“There must be another way to protect our country that doesn’t involve the death of all of our young boys.”
“The world hasn’t discovered it yet.”
“They haven’t looked very hard. Maybe that’s because all the young men keep offering themselves up for war. Perhaps because they keep sacrificing themselves. It doesn’t have to be this way.”
(from Weeping Women Springs)
Quick summary: Weeping Women Springs is a novel about an isolated town in New Mexico known as Hope Springs, where just a taste of the water from the spring will make you feel hope, maybe even heal you, and you’ll never want to leave. No one knows the reason why the spring water has such a magical effect on people, but the residents go to great lengths to protect their secret. However, Hope Springs’ wartime losses draw attention to the town, and the grieving women are no longer able to draw strength from the water. Tamara Eaton takes readers on a journey from the early days of the United States’ involvement in World War II through the Korean War and beyond as the women of what once was known as Hope Springs remember how things were before the wars and explain how they did their best to honor their men and pick up the pieces left behind in the aftermath.

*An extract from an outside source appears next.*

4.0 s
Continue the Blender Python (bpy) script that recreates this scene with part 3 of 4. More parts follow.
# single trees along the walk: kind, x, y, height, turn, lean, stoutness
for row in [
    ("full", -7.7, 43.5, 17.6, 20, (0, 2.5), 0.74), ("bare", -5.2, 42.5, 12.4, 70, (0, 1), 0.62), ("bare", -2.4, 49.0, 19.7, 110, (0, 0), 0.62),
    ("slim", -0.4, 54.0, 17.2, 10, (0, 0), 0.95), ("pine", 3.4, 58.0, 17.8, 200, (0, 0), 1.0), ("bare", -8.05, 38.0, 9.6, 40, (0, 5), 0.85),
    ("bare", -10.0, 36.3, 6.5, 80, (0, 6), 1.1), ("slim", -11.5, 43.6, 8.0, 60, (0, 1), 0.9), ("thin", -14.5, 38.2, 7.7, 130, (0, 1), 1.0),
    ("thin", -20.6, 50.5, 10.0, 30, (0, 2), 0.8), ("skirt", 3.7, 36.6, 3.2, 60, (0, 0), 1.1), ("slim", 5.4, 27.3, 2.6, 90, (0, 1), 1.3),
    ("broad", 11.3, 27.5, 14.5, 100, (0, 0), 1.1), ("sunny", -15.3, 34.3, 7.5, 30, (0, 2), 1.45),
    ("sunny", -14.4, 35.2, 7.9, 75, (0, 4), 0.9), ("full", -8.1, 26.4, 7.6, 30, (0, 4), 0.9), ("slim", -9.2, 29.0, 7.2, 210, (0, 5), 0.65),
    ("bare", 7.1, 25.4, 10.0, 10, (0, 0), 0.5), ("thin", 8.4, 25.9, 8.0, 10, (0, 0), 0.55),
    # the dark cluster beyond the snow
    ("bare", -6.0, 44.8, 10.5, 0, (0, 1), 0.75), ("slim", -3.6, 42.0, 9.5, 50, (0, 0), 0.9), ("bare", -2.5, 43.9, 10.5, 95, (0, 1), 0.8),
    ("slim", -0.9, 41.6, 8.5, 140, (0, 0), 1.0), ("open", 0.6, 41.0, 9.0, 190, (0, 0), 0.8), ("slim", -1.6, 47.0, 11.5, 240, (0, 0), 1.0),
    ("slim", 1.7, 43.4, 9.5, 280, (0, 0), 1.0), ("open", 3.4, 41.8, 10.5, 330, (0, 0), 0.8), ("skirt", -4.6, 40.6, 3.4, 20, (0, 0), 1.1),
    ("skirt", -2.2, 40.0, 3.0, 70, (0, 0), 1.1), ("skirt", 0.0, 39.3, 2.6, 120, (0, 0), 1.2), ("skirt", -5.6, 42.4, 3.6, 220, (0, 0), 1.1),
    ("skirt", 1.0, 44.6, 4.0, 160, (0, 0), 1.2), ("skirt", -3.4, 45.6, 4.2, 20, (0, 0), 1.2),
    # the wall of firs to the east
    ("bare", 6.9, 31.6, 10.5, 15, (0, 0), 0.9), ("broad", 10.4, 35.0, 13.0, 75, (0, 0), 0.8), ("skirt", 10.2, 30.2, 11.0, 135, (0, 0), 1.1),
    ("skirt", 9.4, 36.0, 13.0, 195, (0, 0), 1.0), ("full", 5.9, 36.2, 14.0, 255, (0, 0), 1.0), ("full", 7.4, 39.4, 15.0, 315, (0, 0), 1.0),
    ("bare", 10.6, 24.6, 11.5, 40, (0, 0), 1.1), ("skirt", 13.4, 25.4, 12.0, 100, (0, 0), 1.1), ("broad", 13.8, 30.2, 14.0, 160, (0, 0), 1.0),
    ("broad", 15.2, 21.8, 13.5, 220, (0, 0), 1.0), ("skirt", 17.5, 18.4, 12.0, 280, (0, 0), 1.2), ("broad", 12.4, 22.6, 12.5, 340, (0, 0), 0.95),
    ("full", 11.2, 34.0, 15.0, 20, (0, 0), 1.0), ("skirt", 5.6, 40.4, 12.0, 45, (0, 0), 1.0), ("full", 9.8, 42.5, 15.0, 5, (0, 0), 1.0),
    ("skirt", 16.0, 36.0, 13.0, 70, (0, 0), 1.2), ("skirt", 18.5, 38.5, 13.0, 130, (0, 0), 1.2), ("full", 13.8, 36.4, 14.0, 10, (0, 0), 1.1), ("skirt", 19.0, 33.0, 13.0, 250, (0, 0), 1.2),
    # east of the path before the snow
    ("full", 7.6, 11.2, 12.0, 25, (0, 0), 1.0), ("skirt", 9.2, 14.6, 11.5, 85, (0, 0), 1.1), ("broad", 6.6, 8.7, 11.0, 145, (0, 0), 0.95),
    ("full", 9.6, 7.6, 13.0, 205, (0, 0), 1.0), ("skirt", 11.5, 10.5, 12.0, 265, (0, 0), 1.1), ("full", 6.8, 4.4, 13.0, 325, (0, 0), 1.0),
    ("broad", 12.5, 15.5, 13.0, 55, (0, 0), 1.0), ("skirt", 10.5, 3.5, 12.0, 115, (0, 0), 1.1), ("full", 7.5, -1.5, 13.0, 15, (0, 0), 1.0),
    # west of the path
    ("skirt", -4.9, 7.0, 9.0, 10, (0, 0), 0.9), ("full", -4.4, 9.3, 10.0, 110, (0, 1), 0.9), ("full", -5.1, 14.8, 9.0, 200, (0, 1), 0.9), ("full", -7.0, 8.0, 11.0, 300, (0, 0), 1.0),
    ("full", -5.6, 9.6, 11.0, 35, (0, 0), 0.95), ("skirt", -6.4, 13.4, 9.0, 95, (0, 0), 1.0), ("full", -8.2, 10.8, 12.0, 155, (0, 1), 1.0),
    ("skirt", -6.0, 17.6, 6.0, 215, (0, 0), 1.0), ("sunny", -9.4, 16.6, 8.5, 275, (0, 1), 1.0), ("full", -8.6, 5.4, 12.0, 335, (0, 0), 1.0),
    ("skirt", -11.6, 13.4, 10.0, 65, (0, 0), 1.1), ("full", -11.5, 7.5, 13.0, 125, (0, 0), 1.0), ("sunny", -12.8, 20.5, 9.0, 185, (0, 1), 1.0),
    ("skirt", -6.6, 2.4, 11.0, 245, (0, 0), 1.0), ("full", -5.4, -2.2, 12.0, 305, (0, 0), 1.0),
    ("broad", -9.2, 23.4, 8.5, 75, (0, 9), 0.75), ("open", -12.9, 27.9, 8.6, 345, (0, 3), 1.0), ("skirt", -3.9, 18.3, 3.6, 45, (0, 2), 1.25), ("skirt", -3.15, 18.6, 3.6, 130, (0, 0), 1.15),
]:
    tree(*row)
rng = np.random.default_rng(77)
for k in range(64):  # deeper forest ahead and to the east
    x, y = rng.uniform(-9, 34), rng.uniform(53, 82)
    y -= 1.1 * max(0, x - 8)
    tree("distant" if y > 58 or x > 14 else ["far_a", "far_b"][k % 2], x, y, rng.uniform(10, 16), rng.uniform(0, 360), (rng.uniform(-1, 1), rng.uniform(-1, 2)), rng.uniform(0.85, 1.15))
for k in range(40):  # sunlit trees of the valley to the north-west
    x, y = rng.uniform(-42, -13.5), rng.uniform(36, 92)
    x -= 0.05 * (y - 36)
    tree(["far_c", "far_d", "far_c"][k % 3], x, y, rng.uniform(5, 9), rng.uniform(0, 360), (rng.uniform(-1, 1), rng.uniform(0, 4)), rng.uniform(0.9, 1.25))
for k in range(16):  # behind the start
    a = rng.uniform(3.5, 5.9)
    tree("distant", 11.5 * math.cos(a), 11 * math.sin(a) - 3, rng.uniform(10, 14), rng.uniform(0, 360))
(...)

Why I wanted to read it: I liked the idea of a World War II novel with a bit of magical realism.
What I liked: I enjoyed how Eaton told the story in the voices of the women of the town: Liv, who is strong, determined, and outspoken, puts the needs of the town first, and ultimately becomes a leader in the Council; Maxine, who runs the general store alone after the deaths of her parents and marries her high school sweetheart just before he goes off to war; Ruth, who often butts head with Liv and whose desire to find happiness is at odds with the goals of the Council; and Susie, who loses herself in books to escape her grief. Eaton also includes the journals of Anna, whose three sons all went off to war. Even though the women are revisiting the past and telling their stories to a journalist, Eaton manages to put readers into the center of the town and into the heads of each of the characters, feeling the excitement right after the bombing of Pearl Harbor and the despair that accompanies their losses.
What I disliked: At times I found parts of the story hard to believe, mainly the actions of the Council in controlling the lives of the townspeople and the extreme actions of the grief-stricken women. However, it did make sense in the context of the story and in the way the characters were developed, and it didn’t detract from my enjoyment of the novel.
Final thoughts: Weeping Women Springs is a thoughtful, complex tale of the sacrifices made on the homefront during wartime, with those left behind forced to contend with the fact that their loved ones were never coming home. Eaton shows how war rips apart people in the literal sense and also tears apart the lives of those who never set foot on an actual battlefield. The women are able to go on because of their devotion to their soldiers, the routines they adopt to honor their memory, and the town’s ability to hide from the outside world. And when their way of life must come to an end, Eaton shows how they still manage to move forward.
Disclosure: I received Weeping Women Springs from the author for review.